> STATED TASK: Exactly as written, retype the listing below, omitting the pictures.

┌──

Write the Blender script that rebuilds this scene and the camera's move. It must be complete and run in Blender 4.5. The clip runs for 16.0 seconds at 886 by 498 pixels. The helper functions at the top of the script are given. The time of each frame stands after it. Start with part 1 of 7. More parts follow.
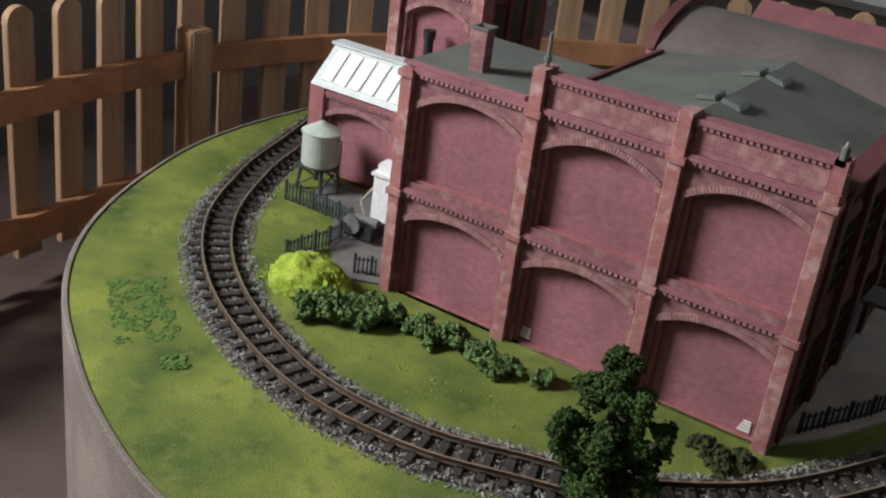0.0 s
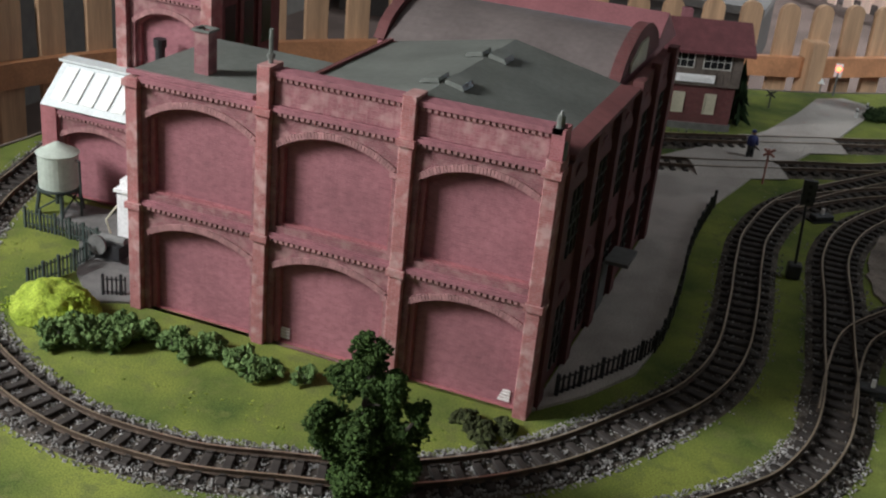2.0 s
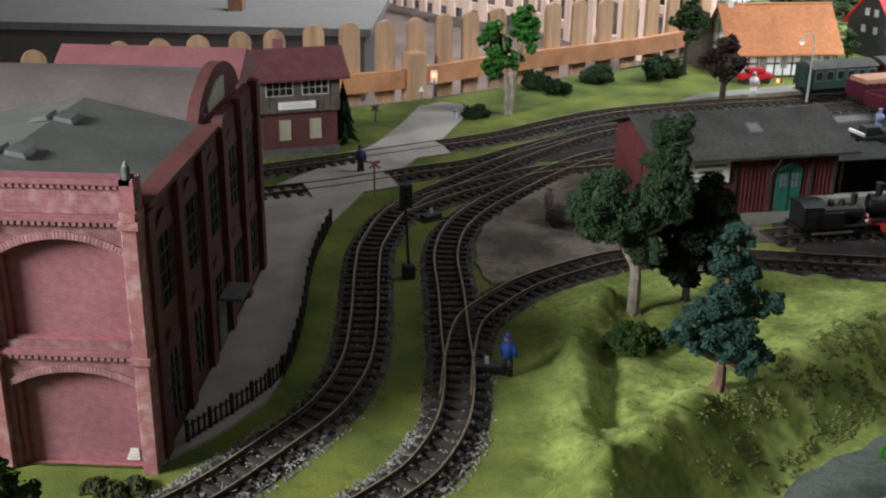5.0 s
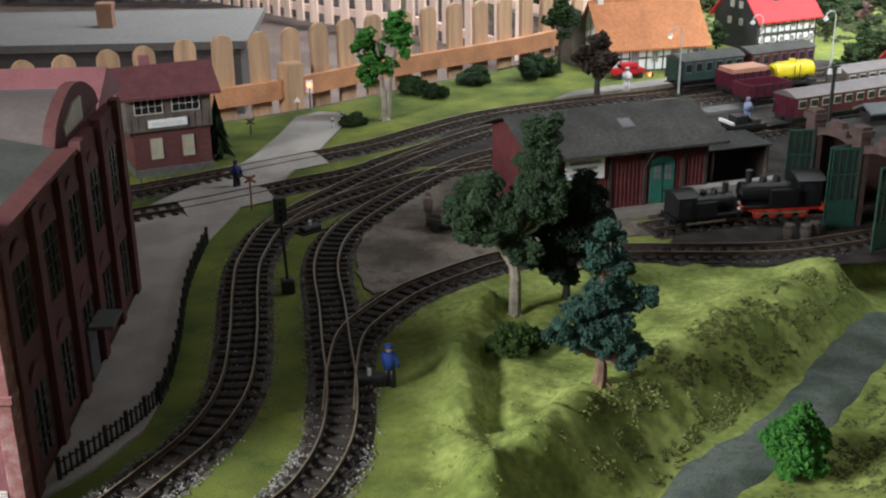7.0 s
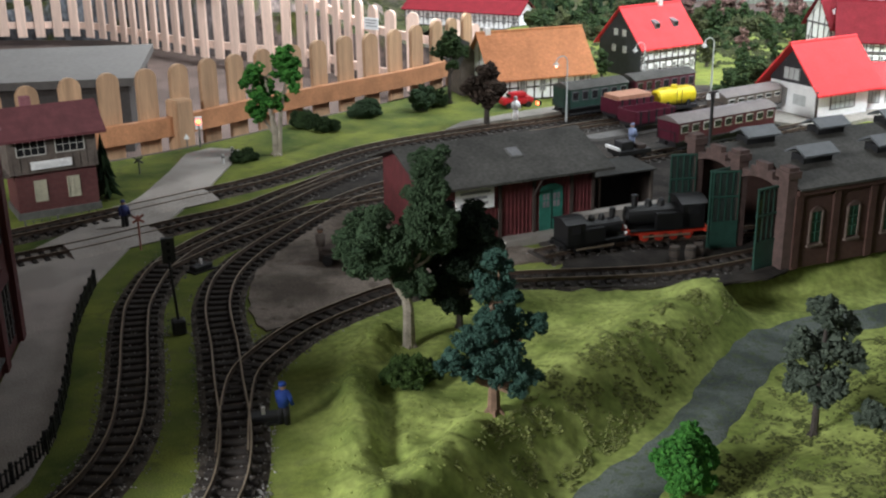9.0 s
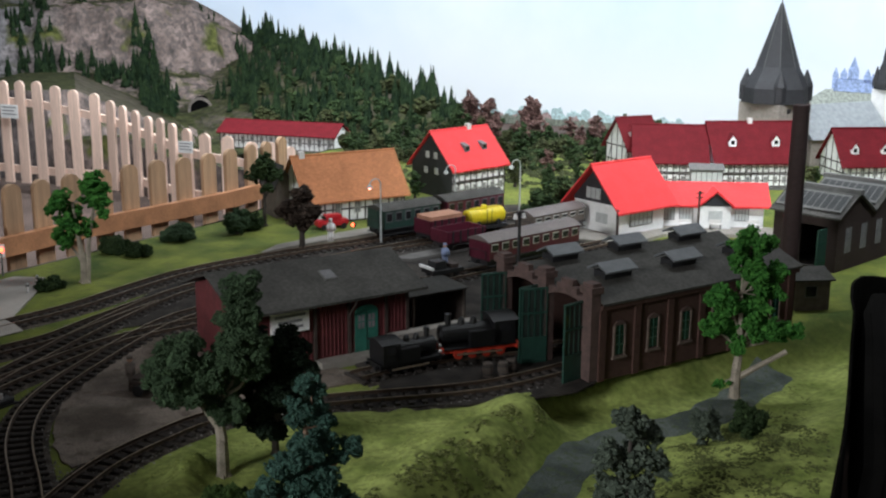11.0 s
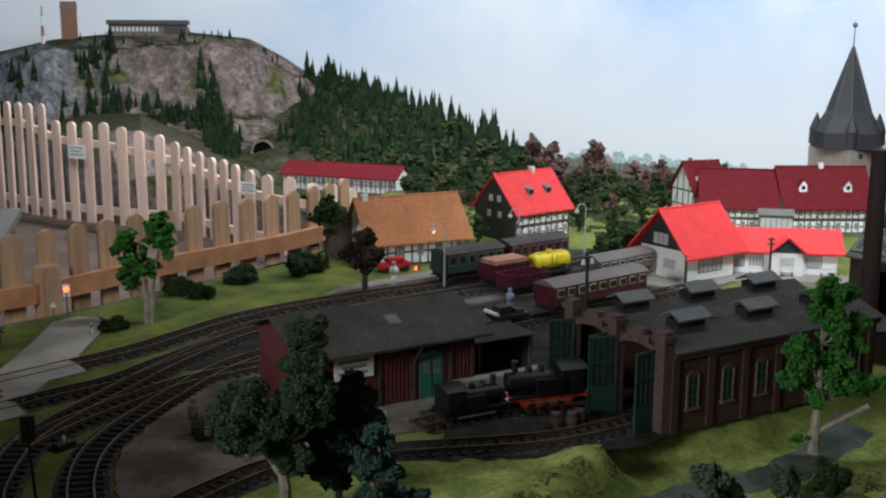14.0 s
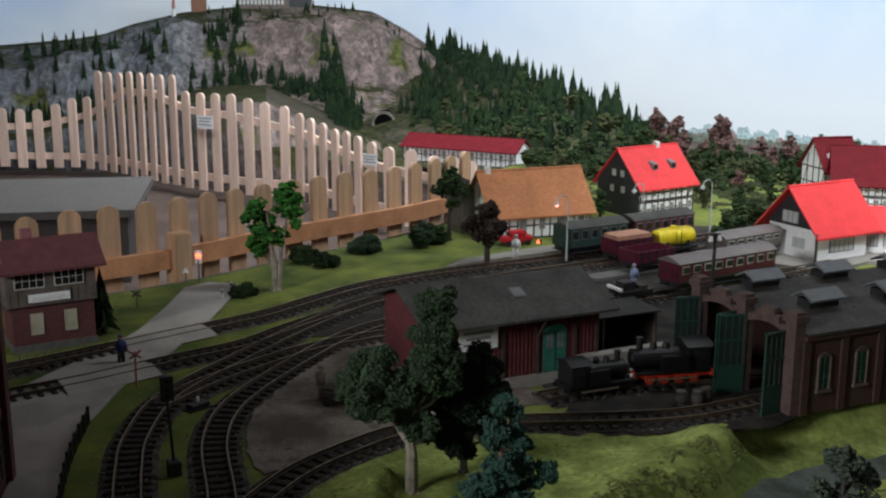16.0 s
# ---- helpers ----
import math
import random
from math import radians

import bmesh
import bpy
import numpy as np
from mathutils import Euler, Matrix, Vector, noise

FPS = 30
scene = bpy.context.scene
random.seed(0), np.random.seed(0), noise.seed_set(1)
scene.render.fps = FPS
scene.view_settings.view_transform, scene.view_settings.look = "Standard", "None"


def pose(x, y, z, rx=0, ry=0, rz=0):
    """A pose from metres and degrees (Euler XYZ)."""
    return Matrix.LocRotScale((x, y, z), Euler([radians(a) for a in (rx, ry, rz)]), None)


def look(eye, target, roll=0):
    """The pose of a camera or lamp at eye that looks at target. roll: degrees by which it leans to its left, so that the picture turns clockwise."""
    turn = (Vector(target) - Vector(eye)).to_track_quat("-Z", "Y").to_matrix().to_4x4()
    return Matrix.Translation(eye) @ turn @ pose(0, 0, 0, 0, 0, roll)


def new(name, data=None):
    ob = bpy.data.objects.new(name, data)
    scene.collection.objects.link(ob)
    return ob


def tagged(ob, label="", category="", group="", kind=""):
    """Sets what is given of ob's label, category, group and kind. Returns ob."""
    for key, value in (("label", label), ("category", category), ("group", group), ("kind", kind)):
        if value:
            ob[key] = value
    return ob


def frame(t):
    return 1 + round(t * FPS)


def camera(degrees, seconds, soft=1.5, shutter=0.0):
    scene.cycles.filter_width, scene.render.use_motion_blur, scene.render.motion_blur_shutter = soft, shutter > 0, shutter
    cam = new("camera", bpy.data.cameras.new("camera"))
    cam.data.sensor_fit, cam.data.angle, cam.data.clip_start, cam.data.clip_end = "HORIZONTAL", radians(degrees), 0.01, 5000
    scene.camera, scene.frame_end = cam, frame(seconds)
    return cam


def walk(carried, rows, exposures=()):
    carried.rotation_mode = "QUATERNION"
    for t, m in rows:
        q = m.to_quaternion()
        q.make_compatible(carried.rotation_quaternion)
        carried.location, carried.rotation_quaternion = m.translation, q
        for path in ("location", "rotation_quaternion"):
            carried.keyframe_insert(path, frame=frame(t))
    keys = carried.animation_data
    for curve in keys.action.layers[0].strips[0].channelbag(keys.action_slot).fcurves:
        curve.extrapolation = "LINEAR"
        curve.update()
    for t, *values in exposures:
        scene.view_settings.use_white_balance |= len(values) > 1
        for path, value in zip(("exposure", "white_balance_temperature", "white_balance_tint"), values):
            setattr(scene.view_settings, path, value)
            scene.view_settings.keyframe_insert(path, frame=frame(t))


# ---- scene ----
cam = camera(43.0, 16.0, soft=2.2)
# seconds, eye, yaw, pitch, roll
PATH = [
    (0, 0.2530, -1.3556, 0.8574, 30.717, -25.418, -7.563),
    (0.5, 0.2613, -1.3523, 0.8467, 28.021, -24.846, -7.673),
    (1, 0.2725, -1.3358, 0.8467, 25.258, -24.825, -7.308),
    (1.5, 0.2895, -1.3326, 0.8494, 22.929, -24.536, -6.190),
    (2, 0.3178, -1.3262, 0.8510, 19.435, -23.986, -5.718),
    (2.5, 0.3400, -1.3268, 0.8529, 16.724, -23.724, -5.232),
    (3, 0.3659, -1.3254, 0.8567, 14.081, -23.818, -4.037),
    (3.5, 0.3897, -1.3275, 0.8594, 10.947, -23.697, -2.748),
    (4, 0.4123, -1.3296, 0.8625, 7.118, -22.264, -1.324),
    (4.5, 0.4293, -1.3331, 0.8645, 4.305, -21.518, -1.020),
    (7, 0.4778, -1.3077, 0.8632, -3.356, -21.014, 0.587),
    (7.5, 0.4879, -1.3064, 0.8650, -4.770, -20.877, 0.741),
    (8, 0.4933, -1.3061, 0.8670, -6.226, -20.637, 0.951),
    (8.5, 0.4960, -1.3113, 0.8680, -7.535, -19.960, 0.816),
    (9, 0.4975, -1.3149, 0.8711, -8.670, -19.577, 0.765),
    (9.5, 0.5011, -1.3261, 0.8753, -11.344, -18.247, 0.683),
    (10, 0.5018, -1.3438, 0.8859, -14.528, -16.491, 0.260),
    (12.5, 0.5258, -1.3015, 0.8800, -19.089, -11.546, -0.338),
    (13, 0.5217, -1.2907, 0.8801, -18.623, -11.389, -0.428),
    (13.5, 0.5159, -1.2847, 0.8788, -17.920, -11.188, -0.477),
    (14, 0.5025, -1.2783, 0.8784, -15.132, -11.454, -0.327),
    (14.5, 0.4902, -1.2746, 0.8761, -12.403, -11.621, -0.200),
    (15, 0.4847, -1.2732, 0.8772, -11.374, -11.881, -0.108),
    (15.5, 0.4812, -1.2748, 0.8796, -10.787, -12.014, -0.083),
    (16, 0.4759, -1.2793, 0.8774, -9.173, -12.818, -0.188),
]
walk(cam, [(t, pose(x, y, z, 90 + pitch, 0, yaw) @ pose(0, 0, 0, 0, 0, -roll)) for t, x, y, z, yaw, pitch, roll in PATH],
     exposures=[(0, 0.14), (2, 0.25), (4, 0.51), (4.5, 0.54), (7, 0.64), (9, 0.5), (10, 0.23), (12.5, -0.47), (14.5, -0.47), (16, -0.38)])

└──

> THE RESULT:
Write the Blender script that rebuilds this scene and the camera's move. It must be complete and run in Blender 4.5. The clip runs for 16.0 seconds at 886 by 498 pixels. The helper functions at the top of the script are given. The time of each frame stands after it. Start with part 1 of 7. More parts follow.
0.0 s
2.0 s
5.0 s
7.0 s
9.0 s
11.0 s
14.0 s
16.0 s
# ---- helpers ----
import math
import random
from math import radians

import bmesh
import bpy
import numpy as np
from mathutils import Euler, Matrix, Vector, noise

FPS = 30
scene = bpy.context.scene
random.seed(0), np.random.seed(0), noise.seed_set(1)
scene.render.fps = FPS
scene.view_settings.view_transform, scene.view_settings.look = "Standard", "None"


def pose(x, y, z, rx=0, ry=0, rz=0):
    """A pose from metres and degrees (Euler XYZ)."""
    return Matrix.LocRotScale((x, y, z), Euler([radians(a) for a in (rx, ry, rz)]), None)


def look(eye, target, roll=0):
    """The pose of a camera or lamp at eye that looks at target. roll: degrees by which it leans to its left, so that the picture turns clockwise."""
    turn = (Vector(target) - Vector(eye)).to_track_quat("-Z", "Y").to_matrix().to_4x4()
    return Matrix.Translation(eye) @ turn @ pose(0, 0, 0, 0, 0, roll)


def new(name, data=None):
    ob = bpy.data.objects.new(name, data)
    scene.collection.objects.link(ob)
    return ob


def tagged(ob, label="", category="", group="", kind=""):
    """Sets what is given of ob's label, category, group and kind. Returns ob."""
    for key, value in (("label", label), ("category", category), ("group", group), ("kind", kind)):
        if value:
            ob[key] = value
    return ob


def frame(t):
    return 1 + round(t * FPS)


def camera(degrees, seconds, soft=1.5, shutter=0.0):
    scene.cycles.filter_width, scene.render.use_motion_blur, scene.render.motion_blur_shutter = soft, shutter > 0, shutter
    cam = new("camera", bpy.data.cameras.new("camera"))
    cam.data.sensor_fit, cam.data.angle, cam.data.clip_start, cam.data.clip_end = "HORIZONTAL", radians(degrees), 0.01, 5000
    scene.camera, scene.frame_end = cam, frame(seconds)
    return cam


def walk(carried, rows, exposures=()):
    carried.rotation_mode = "QUATERNION"
    for t, m in rows:
        q = m.to_quaternion()
        q.make_compatible(carried.rotation_quaternion)
        carried.location, carried.rotation_quaternion = m.translation, q
        for path in ("location", "rotation_quaternion"):
            carried.keyframe_insert(path, frame=frame(t))
    keys = carried.animation_data
    for curve in keys.action.layers[0].strips[0].channelbag(keys.action_slot).fcurves:
        curve.extrapolation = "LINEAR"
        curve.update()
    for t, *values in exposures:
        scene.view_settings.use_white_balance |= len(values) > 1
        for path, value in zip(("exposure", "white_balance_temperature", "white_balance_tint"), values):
            setattr(scene.view_settings, path, value)
            scene.view_settings.keyframe_insert(path, frame=frame(t))


# ---- scene ----
cam = camera(43.0, 16.0, soft=2.2)
# seconds, eye, yaw, pitch, roll
PATH = [
    (0, 0.2530, -1.3556, 0.8574, 30.717, -25.418, -7.563),
    (0.5, 0.2613, -1.3523, 0.8467, 28.021, -24.846, -7.673),
    (1, 0.2725, -1.3358, 0.8467, 25.258, -24.825, -7.308),
    (1.5, 0.2895, -1.3326, 0.8494, 22.929, -24.536, -6.190),
    (2, 0.3178, -1.3262, 0.8510, 19.435, -23.986, -5.718),
    (2.5, 0.3400, -1.3268, 0.8529, 16.724, -23.724, -5.232),
    (3, 0.3659, -1.3254, 0.8567, 14.081, -23.818, -4.037),
    (3.5, 0.3897, -1.3275, 0.8594, 10.947, -23.697, -2.748),
    (4, 0.4123, -1.3296, 0.8625, 7.118, -22.264, -1.324),
    (4.5, 0.4293, -1.3331, 0.8645, 4.305, -21.518, -1.020),
    (7, 0.4778, -1.3077, 0.8632, -3.356, -21.014, 0.587),
    (7.5, 0.4879, -1.3064, 0.8650, -4.770, -20.877, 0.741),
    (8, 0.4933, -1.3061, 0.8670, -6.226, -20.637, 0.951),
    (8.5, 0.4960, -1.3113, 0.8680, -7.535, -19.960, 0.816),
    (9, 0.4975, -1.3149, 0.8711, -8.670, -19.577, 0.765),
    (9.5, 0.5011, -1.3261, 0.8753, -11.344, -18.247, 0.683),
    (10, 0.5018, -1.3438, 0.8859, -14.528, -16.491, 0.260),
    (12.5, 0.5258, -1.3015, 0.8800, -19.089, -11.546, -0.338),
    (13, 0.5217, -1.2907, 0.8801, -18.623, -11.389, -0.428),
    (13.5, 0.5159, -1.2847, 0.8788, -17.920, -11.188, -0.477),
    (14, 0.5025, -1.2783, 0.8784, -15.132, -11.454, -0.327),
    (14.5, 0.4902, -1.2746, 0.8761, -12.403, -11.621, -0.200),
    (15, 0.4847, -1.2732, 0.8772, -11.374, -11.881, -0.108),
    (15.5, 0.4812, -1.2748, 0.8796, -10.787, -12.014, -0.083),
    (16, 0.4759, -1.2793, 0.8774, -9.173, -12.818, -0.188),
]
walk(cam, [(t, pose(x, y, z, 90 + pitch, 0, yaw) @ pose(0, 0, 0, 0, 0, -roll)) for t, x, y, z, yaw, pitch, roll in PATH],
     exposures=[(0, 0.14), (2, 0.25), (4, 0.51), (4.5, 0.54), (7, 0.64), (9, 0.5), (10, 0.23), (12.5, -0.47), (14.5, -0.47), (16, -0.38)])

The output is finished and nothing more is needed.